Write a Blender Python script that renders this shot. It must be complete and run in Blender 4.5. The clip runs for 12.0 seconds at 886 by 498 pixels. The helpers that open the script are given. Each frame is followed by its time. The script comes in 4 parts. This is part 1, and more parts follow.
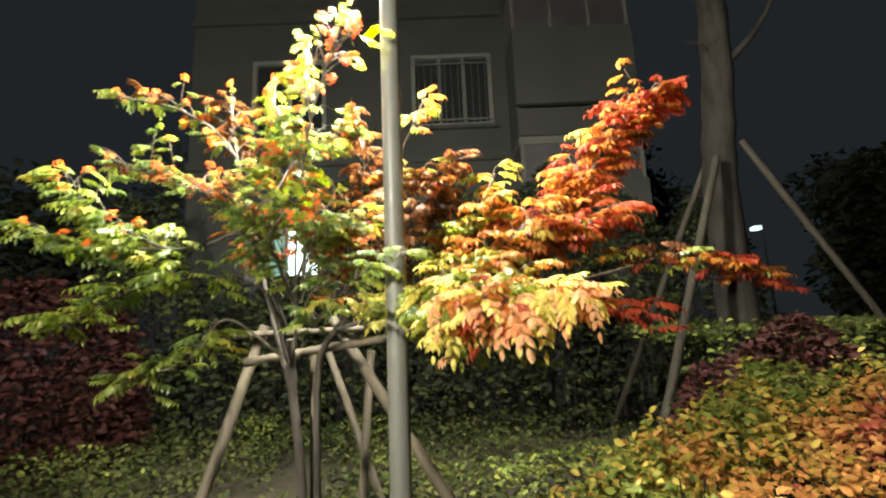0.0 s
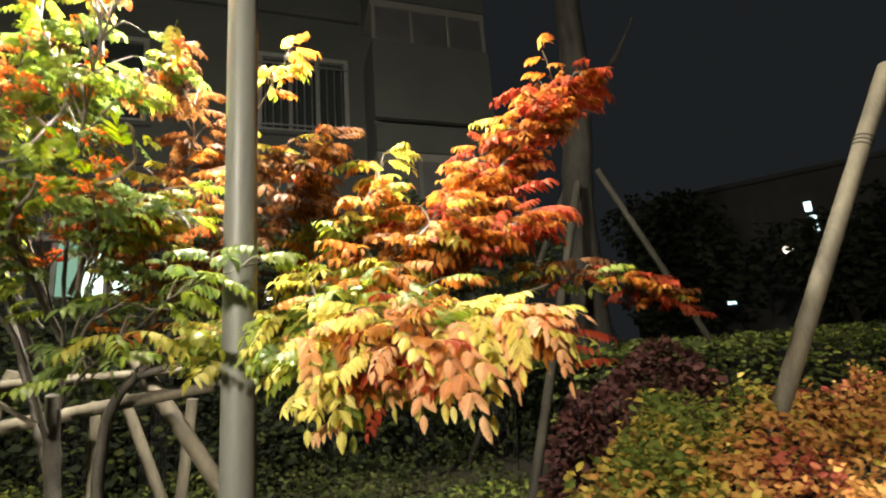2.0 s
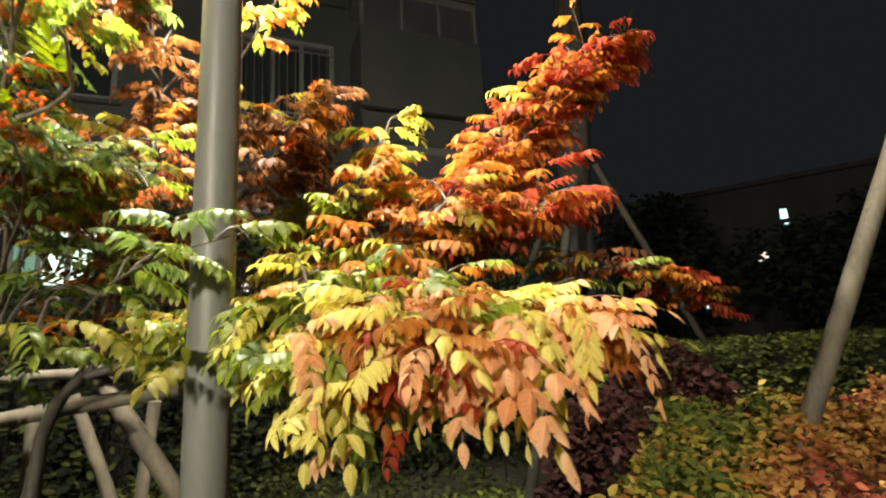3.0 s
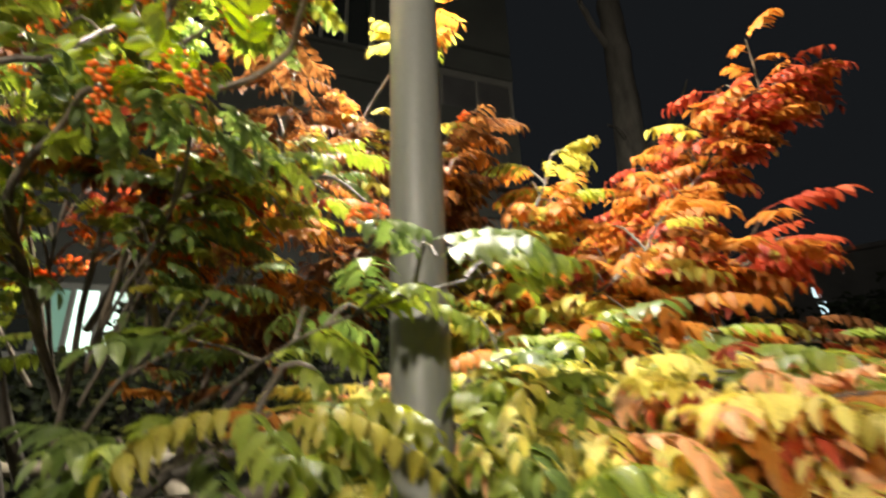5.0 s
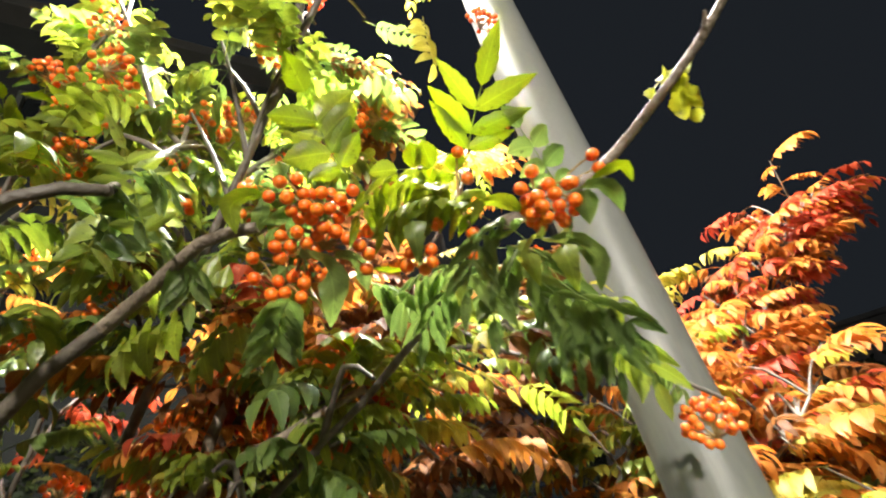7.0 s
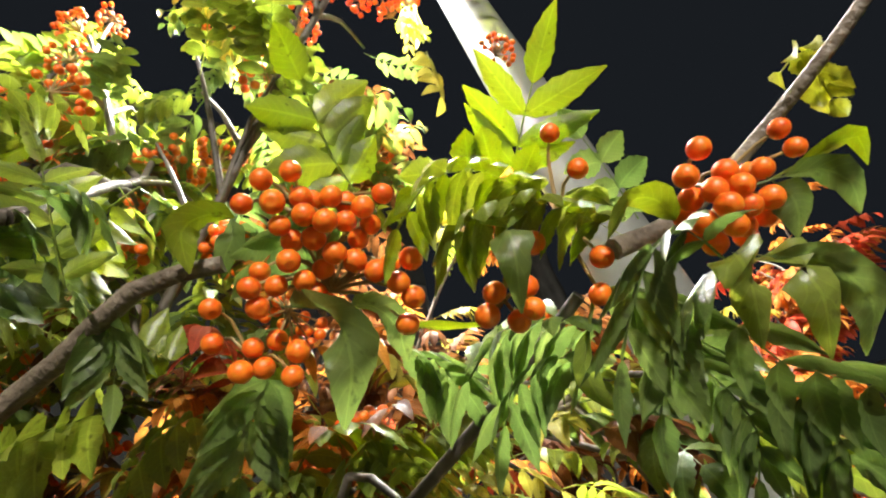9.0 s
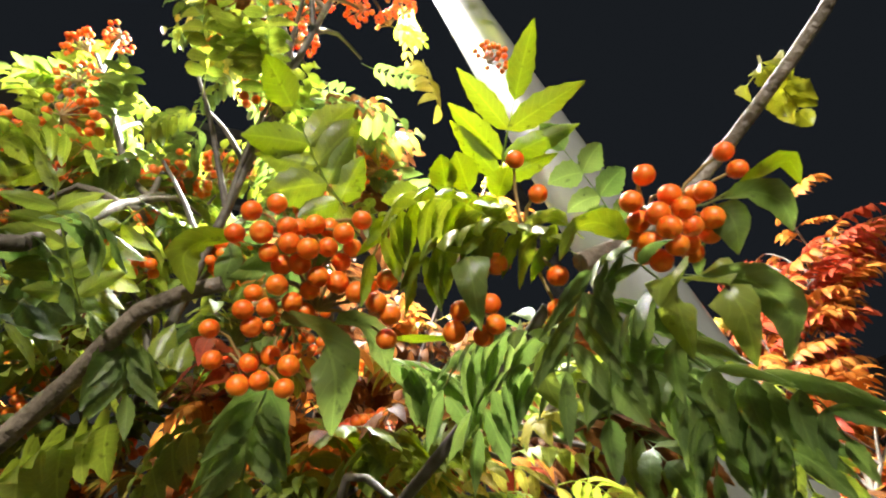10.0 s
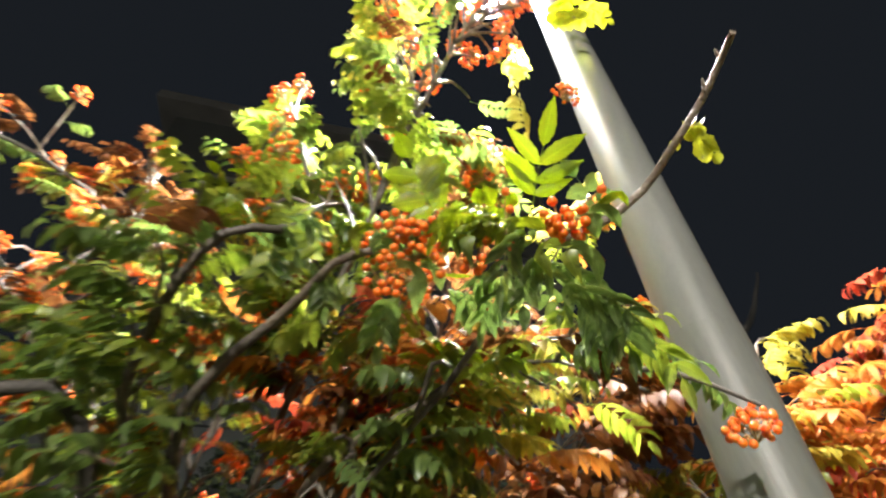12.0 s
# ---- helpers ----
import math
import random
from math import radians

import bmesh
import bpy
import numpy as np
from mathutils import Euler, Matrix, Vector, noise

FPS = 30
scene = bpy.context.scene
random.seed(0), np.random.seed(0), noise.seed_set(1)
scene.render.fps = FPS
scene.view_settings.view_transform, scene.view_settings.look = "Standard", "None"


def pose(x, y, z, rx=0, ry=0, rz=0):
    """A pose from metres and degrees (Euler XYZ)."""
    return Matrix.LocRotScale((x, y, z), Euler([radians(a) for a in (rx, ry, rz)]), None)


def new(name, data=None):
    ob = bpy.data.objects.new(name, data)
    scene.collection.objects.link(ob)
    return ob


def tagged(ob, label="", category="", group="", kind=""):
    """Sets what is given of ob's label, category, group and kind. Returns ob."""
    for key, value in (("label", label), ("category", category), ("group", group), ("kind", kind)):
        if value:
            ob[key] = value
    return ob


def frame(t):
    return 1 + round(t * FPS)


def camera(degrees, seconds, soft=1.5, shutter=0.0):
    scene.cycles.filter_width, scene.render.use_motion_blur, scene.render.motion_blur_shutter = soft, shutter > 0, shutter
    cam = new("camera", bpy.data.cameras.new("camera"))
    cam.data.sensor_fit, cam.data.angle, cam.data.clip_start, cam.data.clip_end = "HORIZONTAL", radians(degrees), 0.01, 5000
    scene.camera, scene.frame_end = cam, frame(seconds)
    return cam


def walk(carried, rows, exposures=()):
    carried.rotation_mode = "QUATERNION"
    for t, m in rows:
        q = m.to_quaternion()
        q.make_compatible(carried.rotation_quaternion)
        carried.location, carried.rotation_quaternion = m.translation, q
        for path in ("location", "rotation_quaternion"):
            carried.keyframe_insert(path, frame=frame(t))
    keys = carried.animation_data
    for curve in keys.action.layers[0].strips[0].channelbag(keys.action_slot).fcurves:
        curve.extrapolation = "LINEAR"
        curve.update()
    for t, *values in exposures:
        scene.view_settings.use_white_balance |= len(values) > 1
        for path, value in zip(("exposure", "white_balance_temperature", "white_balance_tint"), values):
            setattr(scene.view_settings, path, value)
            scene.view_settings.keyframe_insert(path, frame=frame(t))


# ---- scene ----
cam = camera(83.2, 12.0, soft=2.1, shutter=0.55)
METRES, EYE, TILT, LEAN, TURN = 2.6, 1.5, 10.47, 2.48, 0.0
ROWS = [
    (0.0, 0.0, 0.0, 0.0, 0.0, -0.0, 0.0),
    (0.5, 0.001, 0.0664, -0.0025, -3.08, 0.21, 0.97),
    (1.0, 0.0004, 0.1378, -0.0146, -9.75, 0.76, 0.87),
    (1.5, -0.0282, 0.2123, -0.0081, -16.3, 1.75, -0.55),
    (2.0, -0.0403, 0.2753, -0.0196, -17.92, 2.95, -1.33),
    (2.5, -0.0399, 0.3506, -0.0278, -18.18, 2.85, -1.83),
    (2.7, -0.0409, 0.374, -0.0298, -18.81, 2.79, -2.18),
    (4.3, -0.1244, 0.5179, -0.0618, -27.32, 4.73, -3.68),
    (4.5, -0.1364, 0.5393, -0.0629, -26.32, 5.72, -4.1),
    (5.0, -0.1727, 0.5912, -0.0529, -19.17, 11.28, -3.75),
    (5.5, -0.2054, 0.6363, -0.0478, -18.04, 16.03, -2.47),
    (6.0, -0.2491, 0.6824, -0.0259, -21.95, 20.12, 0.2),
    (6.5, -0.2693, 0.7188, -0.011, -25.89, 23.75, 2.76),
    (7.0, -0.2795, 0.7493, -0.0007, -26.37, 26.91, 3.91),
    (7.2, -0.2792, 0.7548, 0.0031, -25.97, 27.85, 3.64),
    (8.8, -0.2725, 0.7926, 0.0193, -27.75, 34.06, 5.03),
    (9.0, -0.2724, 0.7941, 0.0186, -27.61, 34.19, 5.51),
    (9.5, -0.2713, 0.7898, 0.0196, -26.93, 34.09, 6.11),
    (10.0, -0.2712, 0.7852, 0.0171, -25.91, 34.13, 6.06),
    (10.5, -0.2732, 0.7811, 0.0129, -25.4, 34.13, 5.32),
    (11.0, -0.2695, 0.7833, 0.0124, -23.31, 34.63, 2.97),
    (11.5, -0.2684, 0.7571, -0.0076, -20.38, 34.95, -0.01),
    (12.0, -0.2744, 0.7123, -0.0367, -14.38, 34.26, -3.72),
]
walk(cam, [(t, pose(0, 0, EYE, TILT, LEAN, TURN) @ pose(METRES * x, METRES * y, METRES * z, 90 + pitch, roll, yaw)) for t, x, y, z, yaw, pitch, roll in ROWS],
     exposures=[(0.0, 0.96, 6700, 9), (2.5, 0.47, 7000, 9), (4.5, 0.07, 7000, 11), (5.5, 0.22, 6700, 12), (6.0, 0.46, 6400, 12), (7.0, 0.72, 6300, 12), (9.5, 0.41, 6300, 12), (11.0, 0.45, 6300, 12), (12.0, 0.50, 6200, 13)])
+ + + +
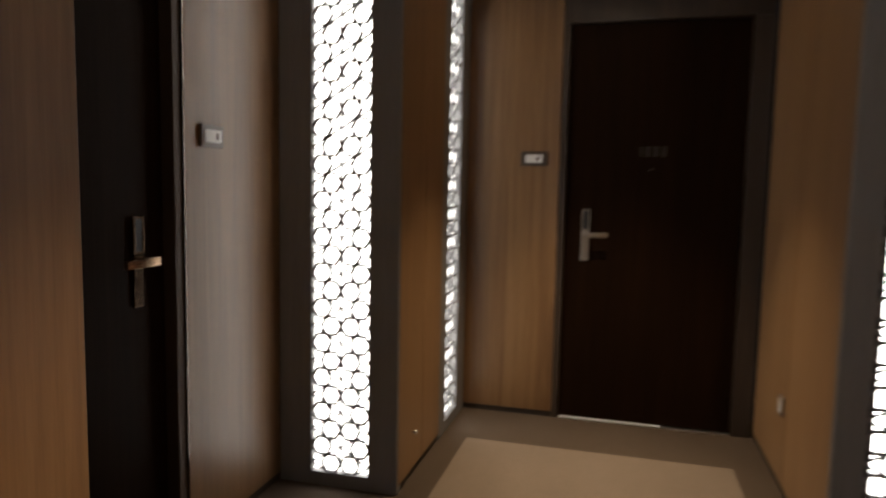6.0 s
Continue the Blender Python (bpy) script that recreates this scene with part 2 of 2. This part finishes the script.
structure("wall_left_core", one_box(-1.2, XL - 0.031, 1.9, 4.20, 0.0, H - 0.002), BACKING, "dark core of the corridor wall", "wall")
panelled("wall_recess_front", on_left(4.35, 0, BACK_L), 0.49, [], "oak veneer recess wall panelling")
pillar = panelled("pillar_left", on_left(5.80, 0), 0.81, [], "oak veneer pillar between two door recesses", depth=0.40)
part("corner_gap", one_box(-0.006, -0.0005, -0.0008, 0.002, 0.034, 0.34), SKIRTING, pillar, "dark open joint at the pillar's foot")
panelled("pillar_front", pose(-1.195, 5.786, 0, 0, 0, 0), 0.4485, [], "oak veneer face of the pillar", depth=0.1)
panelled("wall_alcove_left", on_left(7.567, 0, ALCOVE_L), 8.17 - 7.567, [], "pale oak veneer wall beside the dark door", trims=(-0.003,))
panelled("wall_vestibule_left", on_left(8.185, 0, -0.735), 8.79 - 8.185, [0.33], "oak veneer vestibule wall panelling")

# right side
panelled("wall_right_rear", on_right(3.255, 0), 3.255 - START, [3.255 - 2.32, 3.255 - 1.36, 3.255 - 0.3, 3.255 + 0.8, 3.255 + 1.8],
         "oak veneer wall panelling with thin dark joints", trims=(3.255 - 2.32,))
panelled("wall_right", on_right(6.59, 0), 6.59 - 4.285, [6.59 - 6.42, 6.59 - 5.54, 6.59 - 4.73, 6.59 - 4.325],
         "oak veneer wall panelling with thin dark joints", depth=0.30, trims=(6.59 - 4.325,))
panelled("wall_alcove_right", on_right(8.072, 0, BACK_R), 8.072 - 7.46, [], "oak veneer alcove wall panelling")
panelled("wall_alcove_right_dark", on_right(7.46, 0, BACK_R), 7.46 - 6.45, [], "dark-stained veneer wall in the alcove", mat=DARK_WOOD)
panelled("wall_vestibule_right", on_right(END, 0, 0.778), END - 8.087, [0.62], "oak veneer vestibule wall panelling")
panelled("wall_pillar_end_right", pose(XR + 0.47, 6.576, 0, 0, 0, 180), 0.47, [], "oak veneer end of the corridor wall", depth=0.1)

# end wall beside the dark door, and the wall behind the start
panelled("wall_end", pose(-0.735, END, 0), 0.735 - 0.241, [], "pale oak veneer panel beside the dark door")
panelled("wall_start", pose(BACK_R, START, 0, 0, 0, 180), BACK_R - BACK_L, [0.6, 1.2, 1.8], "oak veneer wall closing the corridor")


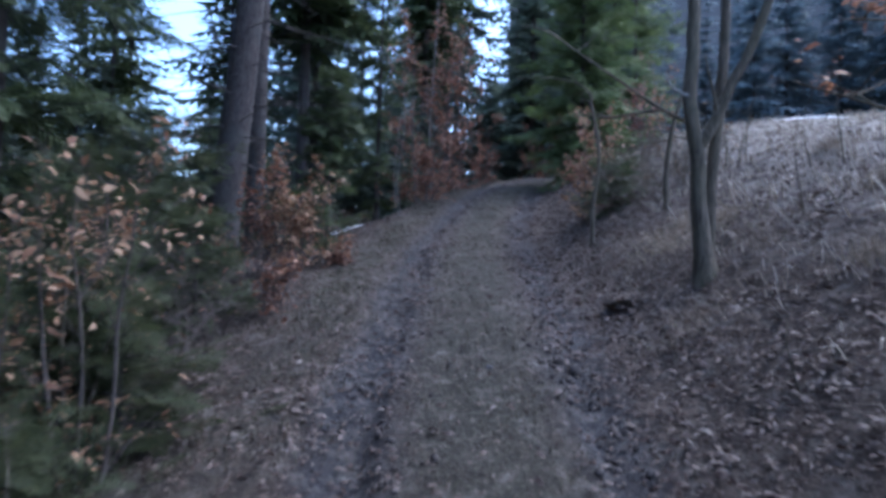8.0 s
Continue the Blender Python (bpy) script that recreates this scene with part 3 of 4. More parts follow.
+ + + +
Reproduce exactly the lines from the line with "import math" through the line with "what is given", both end lines included, and only those lines.

* _Reply_
import math
import random
from math import radians

import bmesh
import bpy
import numpy as np
from mathutils import Euler, Matrix, Vector, noise

FPS = 30
scene = bpy.context.scene
random.seed(0), np.random.seed(0), noise.seed_set(1)
scene.render.fps = FPS
scene.view_settings.view_transform, scene.view_settings.look = "Standard", "None"


def pose(x, y, z, rx=0, ry=0, rz=0):
    """A pose from metres and degrees (Euler XYZ)."""
    return Matrix.LocRotScale((x, y, z), Euler([radians(a) for a in (rx, ry, rz)]), None)


def new(name, data=None):
    ob = bpy.data.objects.new(name, data)
    scene.collection.objects.link(ob)
    return ob


def tagged(ob, label="", category="", group="", kind=""):
    """Sets what is given of ob's label, category, group and kind. Returns ob."""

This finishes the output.